Task objective:
Look in the material below for the line with "for t, m in" and the line with "scene.view_settings.use_white_balance |= len(values)", then set down exactly those two lines and all lines between, nothing more.

— start —

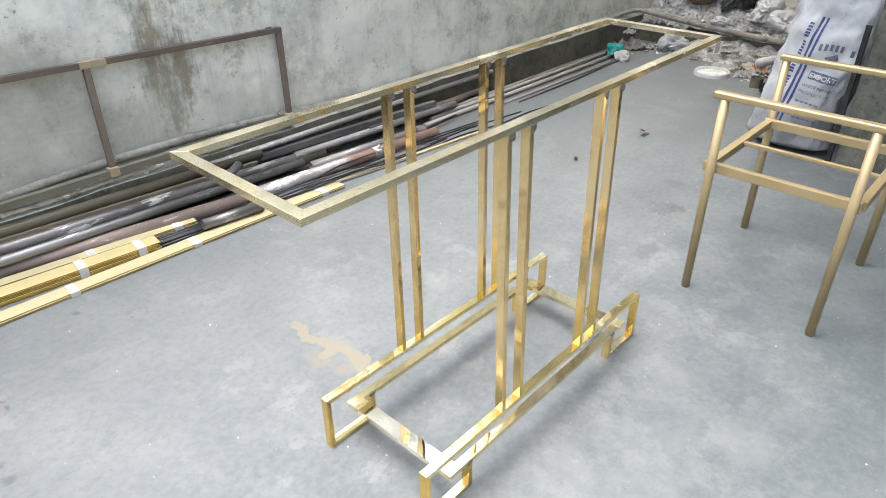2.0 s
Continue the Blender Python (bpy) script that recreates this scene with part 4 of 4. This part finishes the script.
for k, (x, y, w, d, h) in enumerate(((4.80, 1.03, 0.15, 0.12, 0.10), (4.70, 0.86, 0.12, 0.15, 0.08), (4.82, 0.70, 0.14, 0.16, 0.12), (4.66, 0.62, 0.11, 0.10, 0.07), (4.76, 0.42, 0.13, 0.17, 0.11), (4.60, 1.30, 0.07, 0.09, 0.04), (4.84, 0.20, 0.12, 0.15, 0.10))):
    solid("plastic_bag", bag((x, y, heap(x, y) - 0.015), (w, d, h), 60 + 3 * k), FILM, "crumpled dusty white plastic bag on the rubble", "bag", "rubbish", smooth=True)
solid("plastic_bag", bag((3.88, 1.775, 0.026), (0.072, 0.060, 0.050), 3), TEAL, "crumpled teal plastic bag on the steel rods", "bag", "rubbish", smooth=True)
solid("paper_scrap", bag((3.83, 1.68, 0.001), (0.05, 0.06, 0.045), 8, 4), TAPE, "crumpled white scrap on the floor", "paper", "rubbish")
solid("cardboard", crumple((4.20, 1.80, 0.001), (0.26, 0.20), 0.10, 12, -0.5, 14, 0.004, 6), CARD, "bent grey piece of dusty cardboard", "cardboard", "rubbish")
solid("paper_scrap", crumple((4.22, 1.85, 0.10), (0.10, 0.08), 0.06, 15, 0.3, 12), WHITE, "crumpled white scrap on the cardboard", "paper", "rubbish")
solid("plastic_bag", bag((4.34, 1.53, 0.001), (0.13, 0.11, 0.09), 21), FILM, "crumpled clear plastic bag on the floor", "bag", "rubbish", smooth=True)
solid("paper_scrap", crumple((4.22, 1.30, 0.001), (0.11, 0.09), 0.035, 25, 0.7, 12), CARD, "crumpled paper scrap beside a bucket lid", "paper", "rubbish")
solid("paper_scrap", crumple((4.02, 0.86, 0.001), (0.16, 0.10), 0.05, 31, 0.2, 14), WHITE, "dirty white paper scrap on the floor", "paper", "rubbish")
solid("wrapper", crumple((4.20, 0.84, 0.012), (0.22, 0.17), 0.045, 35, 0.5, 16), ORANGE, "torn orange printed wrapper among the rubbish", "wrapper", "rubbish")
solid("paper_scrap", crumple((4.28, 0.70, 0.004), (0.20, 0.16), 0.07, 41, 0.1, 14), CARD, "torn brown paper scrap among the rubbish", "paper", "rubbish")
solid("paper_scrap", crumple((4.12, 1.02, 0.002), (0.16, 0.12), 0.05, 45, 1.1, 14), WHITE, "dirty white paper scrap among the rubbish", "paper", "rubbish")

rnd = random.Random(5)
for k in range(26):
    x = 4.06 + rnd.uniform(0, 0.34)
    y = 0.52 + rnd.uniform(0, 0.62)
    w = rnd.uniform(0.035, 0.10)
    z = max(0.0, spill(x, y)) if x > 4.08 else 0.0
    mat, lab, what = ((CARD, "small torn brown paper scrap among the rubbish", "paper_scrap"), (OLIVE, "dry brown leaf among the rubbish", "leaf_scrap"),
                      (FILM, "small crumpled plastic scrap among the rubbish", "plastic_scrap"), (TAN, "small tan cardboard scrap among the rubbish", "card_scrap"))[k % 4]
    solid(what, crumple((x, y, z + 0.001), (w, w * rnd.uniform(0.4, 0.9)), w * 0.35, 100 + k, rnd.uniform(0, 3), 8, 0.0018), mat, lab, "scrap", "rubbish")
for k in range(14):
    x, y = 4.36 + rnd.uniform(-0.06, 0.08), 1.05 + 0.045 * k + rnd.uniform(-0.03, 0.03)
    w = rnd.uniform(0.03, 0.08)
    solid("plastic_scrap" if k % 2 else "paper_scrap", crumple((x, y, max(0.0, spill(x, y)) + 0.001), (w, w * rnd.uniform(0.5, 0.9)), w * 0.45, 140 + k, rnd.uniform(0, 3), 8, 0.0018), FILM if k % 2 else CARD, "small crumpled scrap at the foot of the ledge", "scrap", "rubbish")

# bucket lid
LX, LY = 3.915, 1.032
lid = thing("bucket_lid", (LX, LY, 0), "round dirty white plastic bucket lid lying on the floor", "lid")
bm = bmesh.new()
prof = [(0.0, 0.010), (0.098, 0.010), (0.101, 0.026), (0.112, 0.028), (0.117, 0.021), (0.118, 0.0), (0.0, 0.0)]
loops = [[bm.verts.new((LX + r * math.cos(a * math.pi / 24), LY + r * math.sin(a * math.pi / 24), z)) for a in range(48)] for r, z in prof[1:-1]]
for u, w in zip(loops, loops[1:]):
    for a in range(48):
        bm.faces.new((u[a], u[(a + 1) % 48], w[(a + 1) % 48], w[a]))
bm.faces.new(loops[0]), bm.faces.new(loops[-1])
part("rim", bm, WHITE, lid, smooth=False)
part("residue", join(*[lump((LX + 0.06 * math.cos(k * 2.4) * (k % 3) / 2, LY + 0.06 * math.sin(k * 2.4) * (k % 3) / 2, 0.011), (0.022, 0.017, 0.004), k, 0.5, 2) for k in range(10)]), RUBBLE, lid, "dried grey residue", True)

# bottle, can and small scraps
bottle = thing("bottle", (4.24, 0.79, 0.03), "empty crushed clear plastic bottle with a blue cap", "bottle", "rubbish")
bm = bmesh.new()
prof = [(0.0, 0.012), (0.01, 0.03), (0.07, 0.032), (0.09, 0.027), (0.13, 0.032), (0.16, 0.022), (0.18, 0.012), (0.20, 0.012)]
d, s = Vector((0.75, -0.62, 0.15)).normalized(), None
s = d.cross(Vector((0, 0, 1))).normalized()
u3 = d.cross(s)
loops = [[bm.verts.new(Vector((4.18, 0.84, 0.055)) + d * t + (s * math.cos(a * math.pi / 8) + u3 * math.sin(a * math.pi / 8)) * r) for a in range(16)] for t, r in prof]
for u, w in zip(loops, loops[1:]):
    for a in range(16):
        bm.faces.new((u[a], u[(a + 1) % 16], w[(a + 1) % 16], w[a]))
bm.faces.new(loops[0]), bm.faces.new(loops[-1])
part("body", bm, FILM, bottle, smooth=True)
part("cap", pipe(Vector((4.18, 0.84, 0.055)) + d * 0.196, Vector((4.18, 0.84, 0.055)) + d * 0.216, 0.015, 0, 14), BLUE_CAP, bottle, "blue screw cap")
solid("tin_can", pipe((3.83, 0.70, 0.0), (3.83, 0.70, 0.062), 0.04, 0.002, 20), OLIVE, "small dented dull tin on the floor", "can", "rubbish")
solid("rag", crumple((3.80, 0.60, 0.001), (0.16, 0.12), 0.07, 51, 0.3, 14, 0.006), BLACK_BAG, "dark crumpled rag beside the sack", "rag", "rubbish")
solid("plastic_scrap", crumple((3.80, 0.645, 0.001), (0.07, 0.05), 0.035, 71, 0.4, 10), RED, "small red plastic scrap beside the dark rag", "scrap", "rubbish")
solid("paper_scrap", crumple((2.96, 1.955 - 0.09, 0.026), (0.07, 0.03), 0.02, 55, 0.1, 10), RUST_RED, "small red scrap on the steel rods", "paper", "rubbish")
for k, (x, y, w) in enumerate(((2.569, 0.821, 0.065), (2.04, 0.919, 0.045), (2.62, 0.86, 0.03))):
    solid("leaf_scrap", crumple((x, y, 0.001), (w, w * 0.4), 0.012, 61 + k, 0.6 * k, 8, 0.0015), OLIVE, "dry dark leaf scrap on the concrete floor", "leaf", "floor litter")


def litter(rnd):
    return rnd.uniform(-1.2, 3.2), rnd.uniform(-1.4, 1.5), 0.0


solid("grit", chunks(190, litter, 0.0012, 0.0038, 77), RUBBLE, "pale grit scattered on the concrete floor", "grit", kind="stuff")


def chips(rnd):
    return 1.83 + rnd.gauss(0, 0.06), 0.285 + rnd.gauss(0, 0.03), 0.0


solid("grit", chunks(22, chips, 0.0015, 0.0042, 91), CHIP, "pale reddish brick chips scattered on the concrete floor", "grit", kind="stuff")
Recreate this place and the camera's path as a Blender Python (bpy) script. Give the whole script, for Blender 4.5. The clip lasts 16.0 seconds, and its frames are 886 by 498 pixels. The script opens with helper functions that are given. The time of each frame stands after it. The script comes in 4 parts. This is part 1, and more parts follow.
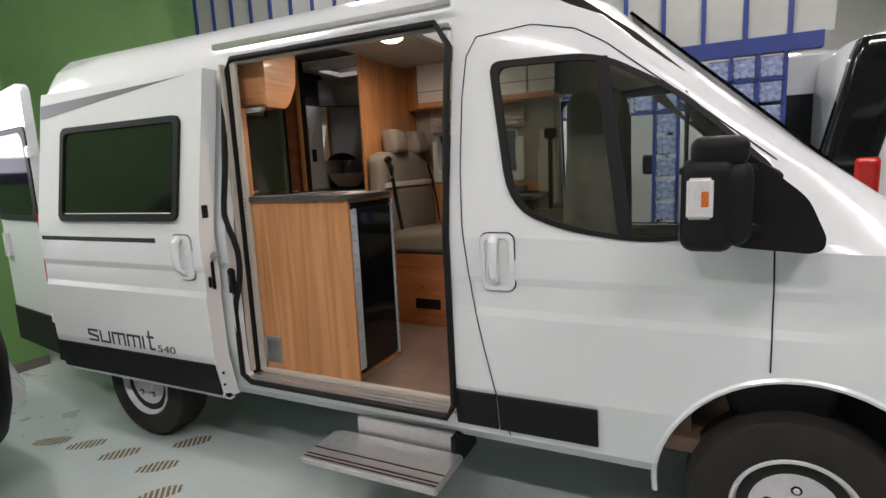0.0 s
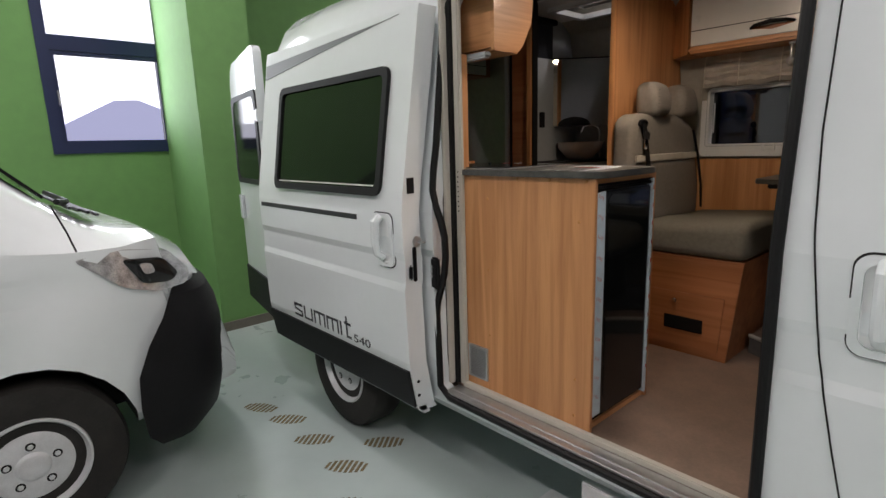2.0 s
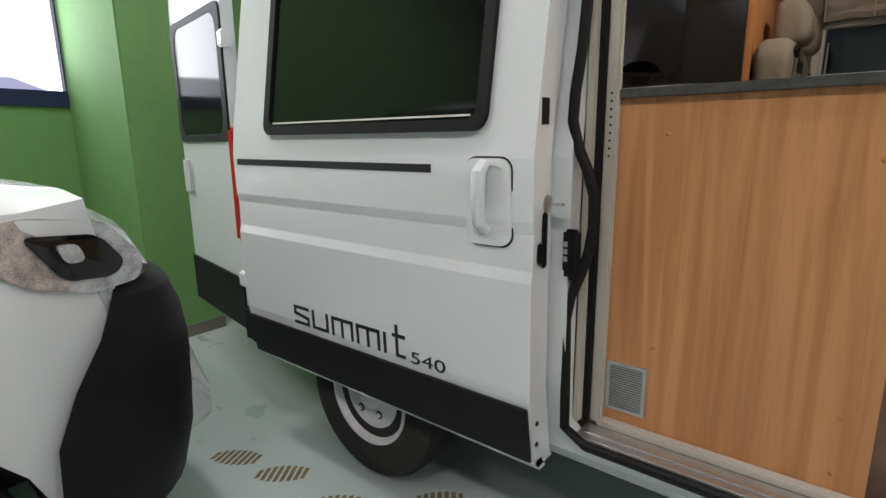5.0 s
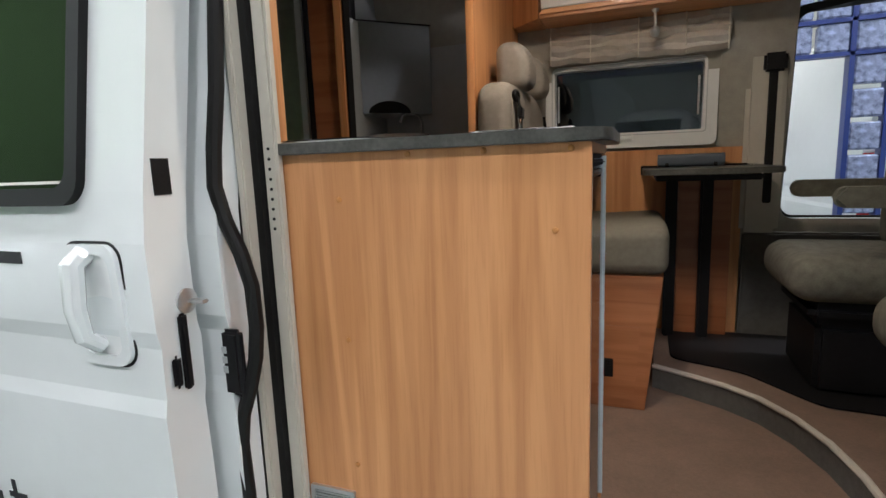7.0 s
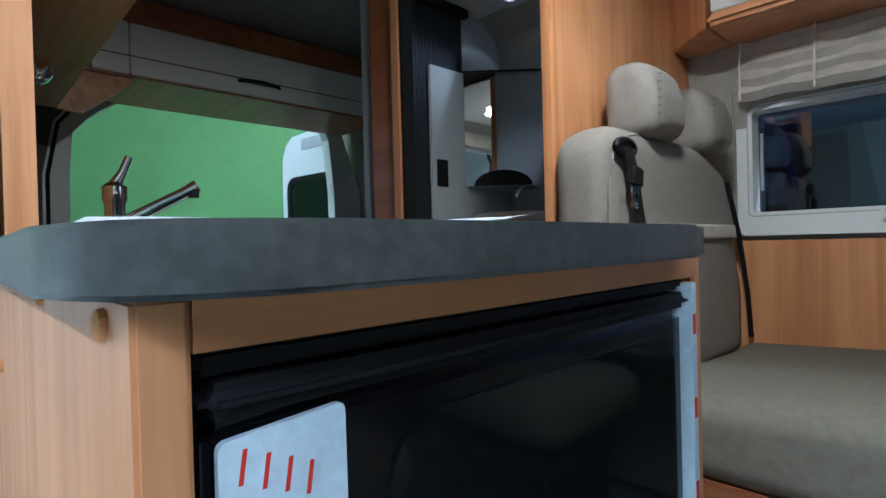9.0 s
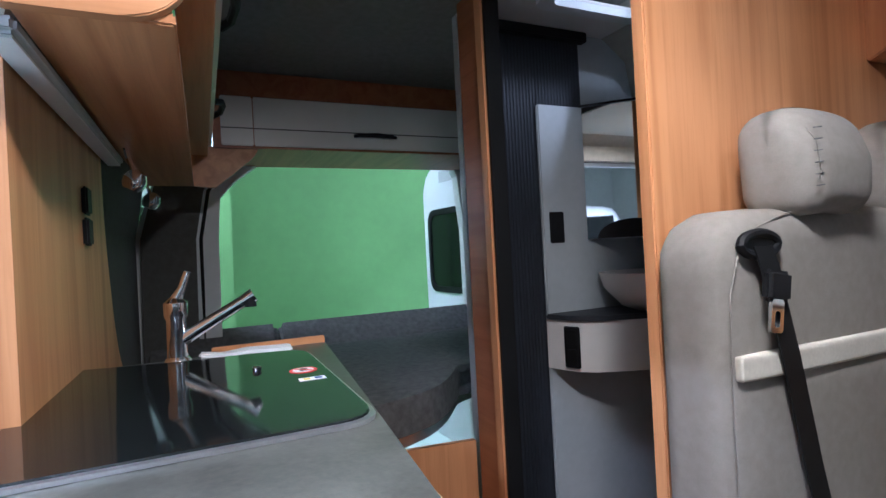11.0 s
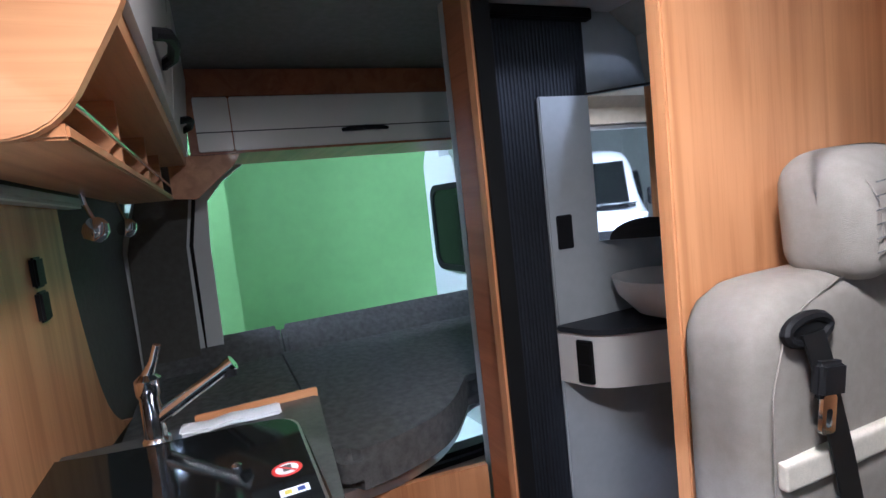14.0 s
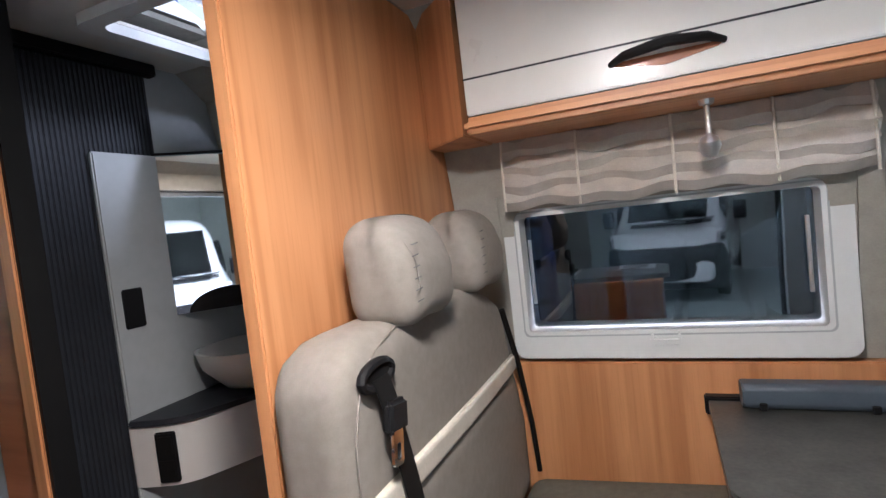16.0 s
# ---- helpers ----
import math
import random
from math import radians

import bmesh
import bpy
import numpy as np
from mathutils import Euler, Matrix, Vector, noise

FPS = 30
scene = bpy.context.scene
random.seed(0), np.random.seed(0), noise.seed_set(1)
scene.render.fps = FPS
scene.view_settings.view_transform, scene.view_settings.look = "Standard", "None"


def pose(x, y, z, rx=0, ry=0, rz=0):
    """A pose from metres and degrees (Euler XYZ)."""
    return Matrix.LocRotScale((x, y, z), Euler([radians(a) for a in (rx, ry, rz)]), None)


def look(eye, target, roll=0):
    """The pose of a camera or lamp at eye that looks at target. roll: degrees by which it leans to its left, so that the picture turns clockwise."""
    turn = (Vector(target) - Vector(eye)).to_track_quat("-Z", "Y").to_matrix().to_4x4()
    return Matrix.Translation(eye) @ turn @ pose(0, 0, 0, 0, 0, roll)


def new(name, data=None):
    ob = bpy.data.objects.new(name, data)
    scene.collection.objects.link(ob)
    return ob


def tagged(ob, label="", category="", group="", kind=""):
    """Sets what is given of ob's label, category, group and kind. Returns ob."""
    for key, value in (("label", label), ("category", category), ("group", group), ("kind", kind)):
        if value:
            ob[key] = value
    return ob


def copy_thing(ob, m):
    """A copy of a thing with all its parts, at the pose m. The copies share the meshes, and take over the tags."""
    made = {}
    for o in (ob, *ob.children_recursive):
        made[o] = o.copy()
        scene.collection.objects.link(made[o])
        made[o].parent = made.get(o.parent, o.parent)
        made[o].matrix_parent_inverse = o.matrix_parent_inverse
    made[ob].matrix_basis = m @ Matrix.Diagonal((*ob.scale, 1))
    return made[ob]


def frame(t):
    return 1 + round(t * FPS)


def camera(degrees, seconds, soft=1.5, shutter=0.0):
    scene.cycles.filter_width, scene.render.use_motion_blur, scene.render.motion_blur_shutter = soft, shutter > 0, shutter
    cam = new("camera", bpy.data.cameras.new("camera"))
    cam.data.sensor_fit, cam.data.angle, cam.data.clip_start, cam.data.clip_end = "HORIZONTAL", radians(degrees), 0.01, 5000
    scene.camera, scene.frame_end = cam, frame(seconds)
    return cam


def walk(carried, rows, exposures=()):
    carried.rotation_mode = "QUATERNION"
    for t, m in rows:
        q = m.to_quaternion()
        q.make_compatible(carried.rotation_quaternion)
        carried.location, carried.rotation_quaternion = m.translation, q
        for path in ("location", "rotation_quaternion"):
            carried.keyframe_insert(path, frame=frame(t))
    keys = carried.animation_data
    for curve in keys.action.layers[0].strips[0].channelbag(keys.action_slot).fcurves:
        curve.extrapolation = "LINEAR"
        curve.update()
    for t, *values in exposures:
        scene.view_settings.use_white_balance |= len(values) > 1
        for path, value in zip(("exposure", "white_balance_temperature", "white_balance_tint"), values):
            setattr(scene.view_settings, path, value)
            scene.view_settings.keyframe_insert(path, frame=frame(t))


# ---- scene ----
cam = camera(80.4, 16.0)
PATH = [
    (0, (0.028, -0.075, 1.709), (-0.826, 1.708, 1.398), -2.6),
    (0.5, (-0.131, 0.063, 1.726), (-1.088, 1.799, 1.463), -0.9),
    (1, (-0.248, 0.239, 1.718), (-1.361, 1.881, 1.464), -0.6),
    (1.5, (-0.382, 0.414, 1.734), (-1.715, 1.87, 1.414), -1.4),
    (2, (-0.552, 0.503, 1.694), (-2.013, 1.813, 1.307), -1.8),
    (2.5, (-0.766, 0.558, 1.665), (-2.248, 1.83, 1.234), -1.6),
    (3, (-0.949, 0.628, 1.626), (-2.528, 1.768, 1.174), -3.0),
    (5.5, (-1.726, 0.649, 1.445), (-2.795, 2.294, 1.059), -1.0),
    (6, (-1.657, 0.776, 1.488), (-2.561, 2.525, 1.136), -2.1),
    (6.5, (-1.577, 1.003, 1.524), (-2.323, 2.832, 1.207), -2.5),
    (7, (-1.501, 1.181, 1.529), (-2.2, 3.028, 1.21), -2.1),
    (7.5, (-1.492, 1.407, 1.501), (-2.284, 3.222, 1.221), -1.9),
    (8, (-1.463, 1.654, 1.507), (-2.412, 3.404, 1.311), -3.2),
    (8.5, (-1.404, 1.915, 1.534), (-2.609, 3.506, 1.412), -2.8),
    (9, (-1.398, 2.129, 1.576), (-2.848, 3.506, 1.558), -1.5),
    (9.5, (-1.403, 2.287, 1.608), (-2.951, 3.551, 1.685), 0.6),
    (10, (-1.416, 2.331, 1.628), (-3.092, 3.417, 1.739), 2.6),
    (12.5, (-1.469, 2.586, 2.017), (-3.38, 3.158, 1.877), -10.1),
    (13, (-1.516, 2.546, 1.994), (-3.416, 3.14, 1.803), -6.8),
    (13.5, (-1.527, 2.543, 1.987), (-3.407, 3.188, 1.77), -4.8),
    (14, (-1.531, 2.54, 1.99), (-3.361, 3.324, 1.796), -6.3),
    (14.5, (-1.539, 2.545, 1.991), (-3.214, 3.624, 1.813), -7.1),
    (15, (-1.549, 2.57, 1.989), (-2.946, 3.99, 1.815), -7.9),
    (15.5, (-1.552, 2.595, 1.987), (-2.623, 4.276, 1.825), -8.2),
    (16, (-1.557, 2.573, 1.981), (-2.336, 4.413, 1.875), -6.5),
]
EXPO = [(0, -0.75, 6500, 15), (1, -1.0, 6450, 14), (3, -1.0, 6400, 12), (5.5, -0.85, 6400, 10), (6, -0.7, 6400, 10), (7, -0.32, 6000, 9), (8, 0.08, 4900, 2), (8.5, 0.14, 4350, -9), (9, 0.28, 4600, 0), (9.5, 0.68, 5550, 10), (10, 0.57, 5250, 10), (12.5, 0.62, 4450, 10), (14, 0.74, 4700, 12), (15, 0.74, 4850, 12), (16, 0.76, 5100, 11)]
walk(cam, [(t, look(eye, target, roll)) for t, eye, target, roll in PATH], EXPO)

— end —

Expected output:
    for t, m in rows:
        q = m.to_quaternion()
        q.make_compatible(carried.rotation_quaternion)
        carried.location, carried.rotation_quaternion = m.translation, q
        for path in ("location", "rotation_quaternion"):
            carried.keyframe_insert(path, frame=frame(t))
    keys = carried.animation_data
    for curve in keys.action.layers[0].strips[0].channelbag(keys.action_slot).fcurves:
        curve.extrapolation = "LINEAR"
        curve.update()
    for t, *values in exposures:
        scene.view_settings.use_white_balance |= len(values) > 1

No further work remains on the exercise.